After that you get into book territory. 50,000 words is a small book, for instance the short Mills and Boon romances so favoured by most of our mothers.
A decent sized novel is anywhere from 80,000 to 100,000 words, roughly 400 pages.
My preferred size.
(One of the students has already written a book and is currently editing his third draft, wonder why he is there?)
We were advised that if we wanted to work towards writing and being published, we shouldn't be showing our first drafts to anyone, at which point I mentioned that my stuff is all over the internet. This is when I learned that since my pieces aren't complete stories, they're okay "out there".
It was mentioned that writing under a psuedonym was a good idea, so I lost track of what was being said for a moment (or ten) while I tried to think of one.
Another thing we learned is that readers will identify themselves with the character or the author and this is why many authors publish under initials rather than full names, thus remaining gender neutral.
The most important thing to remember is that every single person who reads your book or short story will have their own interpretation of what you've put down on paper. So you need to write with them in mind, not just for yourself. There is no point in writing something you love and understand if no one else can understand the meaning behind your words.

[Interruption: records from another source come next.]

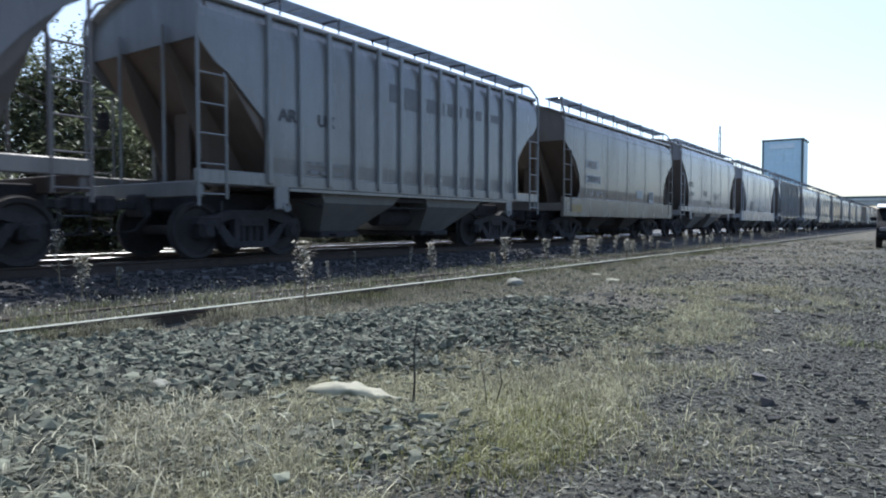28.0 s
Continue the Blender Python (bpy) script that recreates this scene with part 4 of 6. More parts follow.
    letters(w, "PMRX", 1.52, 2.74, 2.31, 0.32, C_BLACK, 0.004), letters(w, "219177", 1.52, 2.98, 1.72, 0.31, C_BLACK, 0.006)
    small_print(w, 1.51, 2.44, 1.58), scribble(w, 2.87, 3.52, 1.3, 1.75, 50, C_RED, 0.05, 3)
    panel(w, 1.26, 1.44, 1.42, 2.1, C_YELLOW), panel(w, 9.47, 10.19, 1.1, 1.3, C_FADED), small_print(w, 0.65, 2.15, 1.24, 2, 0.08)
    shape(w, C_TAN, [(3.31, 1.63), (3.42, 1.75), (4.42, 1.74), (4.75, 1.62), (4.93, 1.76), (5.46, 1.75), (5.49, 1.27), (3.17, 1.22), (3.25, 1.35), (3.5, 1.43)], 0.011, "faded tan graffiti letters")
    lines(w, C_FADED, 0.06, 0.016, [(3.19, 1.68), (3.34, 1.76), (3.85, 1.77), (4.42, 1.76), (4.49, 1.66)], [(3.76, 1.71), (3.7, 1.3)], [(4.13, 1.69), (4.28, 1.2)], [(4.62, 1.62), (4.89, 1.58), (4.68, 1.25)], [(4.93, 1.77), (4.85, 1.23)], [(5.23, 1.76), (5.15, 1.41), (5.49, 1.26)], [(2.94, 1.31), (3.17, 1.36), (3.47, 1.42)], [(3.07, 1.62), (3.19, 1.68)])
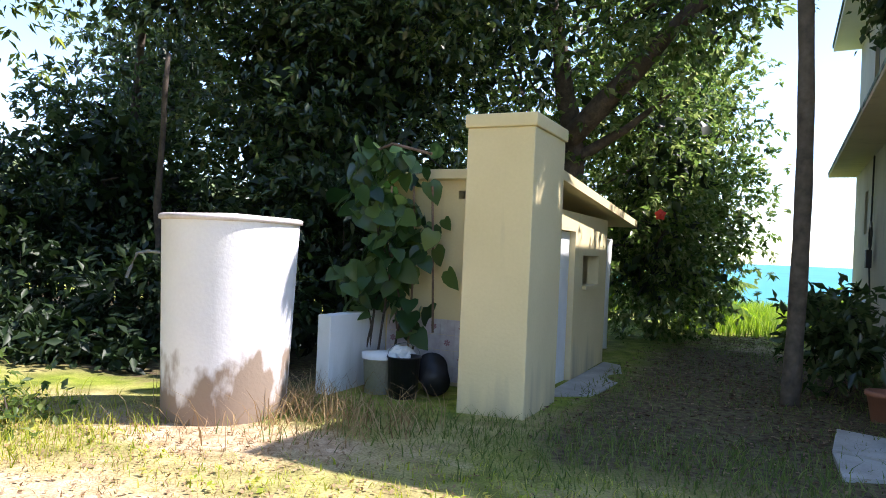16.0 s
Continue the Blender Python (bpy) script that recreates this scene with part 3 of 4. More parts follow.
# ---- air conditioners ----
def air_conditioner(x0, x1, z0, z1, y0):
    u = empty("air_conditioner", Matrix.Translation((x0, y0, z0)), "beige window air conditioner with a dark rear grille", "air conditioner", "window air conditioners")
    w, h, d = x1 - x0, z1 - z0, HY0 - y0
    part("casing", panel(bmesh.new(), 0, w, 0, h, 0, d, [(0.022, w - 0.022, 0.022, h - 0.022)]), M_BEIGEM, u, "dirty beige metal casing")
    part("backing", boxed((0.024, 0.03, 0.024), (w - 0.024, d, h - 0.024)), M_DARK, u)
    me = None
    for k in range(9):
        z = 0.045 + (h - 0.09) * k / 8
        if me is None:
            ob = part("fin", boxed((0.024, 0.010, -0.005), (w - 0.024, 0.03, 0.005)), M_TRIMG, u)
            me = ob.data
        else:
            ob = new("fin", me)
            ob.parent = u
        ob.location = (0, 0, z)
    return u


air_conditioner(10.64, 11.19, 3.12, 3.43, 20.88)
air_conditioner(9.59, 10.06, 1.43, 1.71, 20.88)


# ---- pillar, shed and tank ----
def cream_pillar():
    x0, x1, y0, y1 = 4.41, 5.03, 20.97, 21.86
    z0 = gz(4.7, 21.4) - 0.15
    t = empty("pillar", Matrix.Translation((x0, y0, z0)), "tall square cream-painted masonry pillar beside the shed", "pillar")
    part("shaft", boxed((0.02, 0.02, 0), (x1 - x0 - 0.02, y1 - y0 - 0.02, 2.10 - z0), None, 0.012), M_CREAM, t)
    part("cap", boxed((0, 0, 2.10 - z0), (x1 - x0, y1 - y0, 2.21 - z0), None, 0.014), M_CREAM, t)


cream_pillar()


def shed():
    z0 = gz(4, 23) - 0.12
    t = empty("shed", Matrix.Translation((3.1, 22.0, z0)), "small cream-painted block wash shed with a flat roof", "shed")
    m = Matrix.Translation((-3.1, -22.0, -z0))

    def sp(name, bm, material, label="", smooth=False):
        bmesh.ops.transform(bm, matrix=m, verts=bm.verts)
        return part(name, bm, material, t, label, smooth)
    front = sp("wall", panel(bmesh.new(), 3.14, 4.8, z0, 1.78, 22.0, 22.14, [(3.91, 3.99, 1.60, 1.68)]), M_CREAM, "cream front wall with a small round vent")
    sp("wall", panel(bmesh.new(), 22.14, 24.6, z0, 1.55, 4.66, 4.80, [(22.35, 23.1, -0.25, 1.35), (23.45, 24.2, 0.75, 1.1)], axis=0), M_CREAM, "side wall with a doorway")
    sp("wall", boxed((3.14, 24.46, z0), (4.66, 24.6, 1.5)), M_CREAM)
    sp("wall", boxed((3.14, 22.14, z0), (3.28, 24.46, 1.5)), M_CREAM)
    sp("roof", prism(bmesh.new(), [(21.9, 1.79), (25.7, 1.52), (25.7, 1.61), (21.9, 1.88)], 3.0, 4.96, 0), M_CREAM, "thin sloping roof slab with a chipped edge")
    sp("door", boxed((4.70, 22.36, z0 + 0.05), (4.74, 23.08, 1.34)), M_LOUVER, "pale grey shed door")
    sp("shelf", boxed((4.60, 23.46, 0.72), (4.84, 24.19, 0.76)), M_CREAM)
    me = None
    for i in range(9):
        for j in range(4):
            x, z = 3.25 + 0.152 * i, -0.12 + 0.152 * j
            if x > 4.38:
                continue
            if me is None:
                bm = boxed((-0.074, -0.008, -0.074), (0.074, 0.0, 0.074))
                ob = part("tile", bm, M_TILE, front)
                me = ob.data
            else:
                ob = new("tile", me)
                ob.parent = front
            ob.matrix_local = m @ Matrix.Translation((x, 21.998, z))
    for i in range(8):
        for j in range(4):
            cx, cz = 3.25 + 0.152 * i, -0.12 + 0.152 * j
            if (i + j) % 2:
                continue
            bm = bmesh.new()
            for q in range(6):
                a = q * 1.047 + 0.3 * i
                box(bm, (-0.008, -0.003, 0.006), (0.008, 0.0, 0.032), pose(cx, 21.989, cz, 0, math.degrees(a), 0))
            sp("flower_print", bm, M_PINK, "faded pink flower print on a tile")
    sp("low_wall", boxed((3.02, 21.0, z0), (3.16, 21.995, 0.46), None, 0.01), M_STAIR, "low white side wall of the wash place")
    sp("apron", prism(bmesh.new(), [(4.82, 22.0), (5.22, 22.3), (5.30, 23.4), (5.05, 24.5), (4.82, 24.6)], z0, -0.22, 2), M_CONC, "rough concrete apron")


M_PINK = surf("faded_pink_print", (0.42, 0.22, 0.25), (0.30, 0.15, 0.18), 9.0, 0.4, 0.05)
shed()
part_pipe = put("pipe_post", tube(bmesh.new(), [(4.50, 26.0, -0.4), (4.52, 25.9, 0.6), (4.56, 25.8, 1.35)], 0.045, 10), M_LOUVER, smooth=True)
tagged(part_pipe, "white plastic pipe standing in the ground beside the shed", "pipe")


def tank_material():
    m = wall_paint("stained_white_tank", (0.84, 0.82, 0.83), (0.74, 0.72, 0.74), (0.30, 0.23, 0.175), -0.25, 0.55, 0.55, 0.71, 0.14, 1.5)
    return m


M_TANK = tank_material()
M_TANKRIM = surf("tank_rim", (0.72, 0.66, 0.65), (0.55, 0.48, 0.47), 6.0, 0.7, 0.1)


def water_tank():
    x, y = 2.94, 19.93
    t = empty("water_tank", pose(x, y, gz(x, y) - 0.04), "white cylindrical water tank with a brown stained foot", "water tank")
    prof = [(0.0, 0.0), (0.46, 0.0), (0.465, 0.03), (0.49, 0.8), (0.515, 1.52)]
    part("shell", lathe(bmesh.new(), prof, 48), M_TANK, t, smooth=True)
    part("rim", lathe(bmesh.new(), [(0.517, 1.515), (0.535, 1.52), (0.537, 1.55), (0.52, 1.56), (0.0, 1.59)], 48), M_TANKRIM, t, "grey-pink rim and lid", True)
    bm = tube(bmesh.new(), [(-0.40, -0.28, 1.26), (-0.50, -0.35, 1.27), (-0.56, -0.40, 1.25), (-0.60, -0.42, 1.14), (-0.62, -0.44, 1.06)], 0.013, 7)
    part("pipe", bm, M_GREYM, t, "bent outlet pipe")


water_tank()


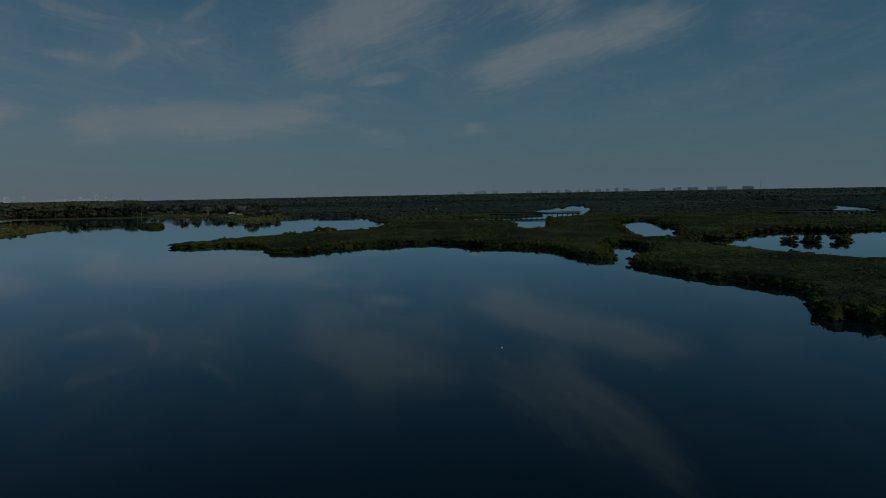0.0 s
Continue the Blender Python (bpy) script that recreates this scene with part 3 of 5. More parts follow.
def sheet(azimuths, radii):
    """A round sheet of quads: points and faces, closed at the middle."""
    a, r = np.meshgrid(np.radians(azimuths), radii)
    pts = np.stack([-(r * np.sin(a)).ravel(), (r * np.cos(a)).ravel()], 1)
    n, m = len(azimuths), len(radii)
    i = np.arange(m - 1)[:, None] * n + np.arange(n)[None]
    j = np.arange(m - 1)[:, None] * n + (np.arange(n)[None] + 1) % n
    return pts, np.stack([i, i + n, j + n, j], -1).reshape(-1, 4)


AZ_FINE = np.concatenate([np.arange(-42, 152, 0.4), np.arange(152, 318, 2.0)])
pts, faces = sheet(AZ_FINE, np.concatenate([[0.0, 40, 80], np.geomspace(105, 1500, 190), np.geomspace(1530, 3740, 26)]))
inland = land(pts)
X, Y = pts.T
hump = (vnoise(X, Y, 9, 3) - 0.5) * 0.25 + (vnoise(X, Y, 40, 4) - 0.5) * 0.4
height = np.where(inland > 0, 0.06 + (0.55 + hump) * (1 - np.exp(-np.maximum(inland, 0) / 7)), -1.6 * (1 - np.exp(np.minimum(inland, 0) / 4)))
far = np.hypot(X, Y)
# where the ground takes the painted shade: woods, mangroves and far country
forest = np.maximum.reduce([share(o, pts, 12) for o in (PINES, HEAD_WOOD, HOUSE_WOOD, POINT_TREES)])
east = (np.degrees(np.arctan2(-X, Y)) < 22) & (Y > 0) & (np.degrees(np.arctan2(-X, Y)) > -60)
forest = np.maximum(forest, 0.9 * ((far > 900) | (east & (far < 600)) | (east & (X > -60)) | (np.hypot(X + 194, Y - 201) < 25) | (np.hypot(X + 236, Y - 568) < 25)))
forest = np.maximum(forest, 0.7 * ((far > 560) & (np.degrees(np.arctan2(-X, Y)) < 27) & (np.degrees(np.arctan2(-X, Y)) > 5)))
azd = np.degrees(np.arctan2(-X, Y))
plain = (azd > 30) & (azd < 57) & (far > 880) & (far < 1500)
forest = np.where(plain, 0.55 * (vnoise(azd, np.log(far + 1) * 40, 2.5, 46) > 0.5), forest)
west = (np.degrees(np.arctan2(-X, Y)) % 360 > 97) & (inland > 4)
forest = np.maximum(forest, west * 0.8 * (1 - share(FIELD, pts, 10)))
dry = np.maximum.reduce([share(SAND, pts, 10), share(SAND_2, pts, 10), 0.9 * share(SAND_3, pts, 6), share(BEACH, pts, 4), 0.9 * share(BANK, pts, 4), share(PATH, pts, 4), 0.35 * share(PALMS, pts, 14) * (vnoise(X, Y, 16, 9) > 0.45)])
dry *= np.clip((inland - 9) / 5, 0, 1) + share(BEACH, pts, 4) + share(BANK, pts, 4)
dry = np.clip(dry, 0, 1) * (0.45 + 0.55 * np.clip(vnoise(X + Y * 0.4, Y - 0.3 * X, 7, 7) * 2.2 - 0.4, 0, 1))
burnt = np.maximum(share(BURNT, pts, 9), 0.6 * share(BURNT_2, pts, 30))
burnt = np.maximum(burnt, plain * 0.5 * (vnoise(azd, np.log(far + 1) * 60, 3.0, 48) > 0.62))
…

All up, quite a lot for a first night. And homework too. We'd read a couple of short monologues and decided whether they were stories or non-stories. (Non)
Our homework is to try and write a monologue.
It's optional, doesn't have to be handed in and won't be read out in class. When writing a monologue, we must try to envision the listener too.
Next week should be interesting.
Anybody know where I can buy a thinking cap?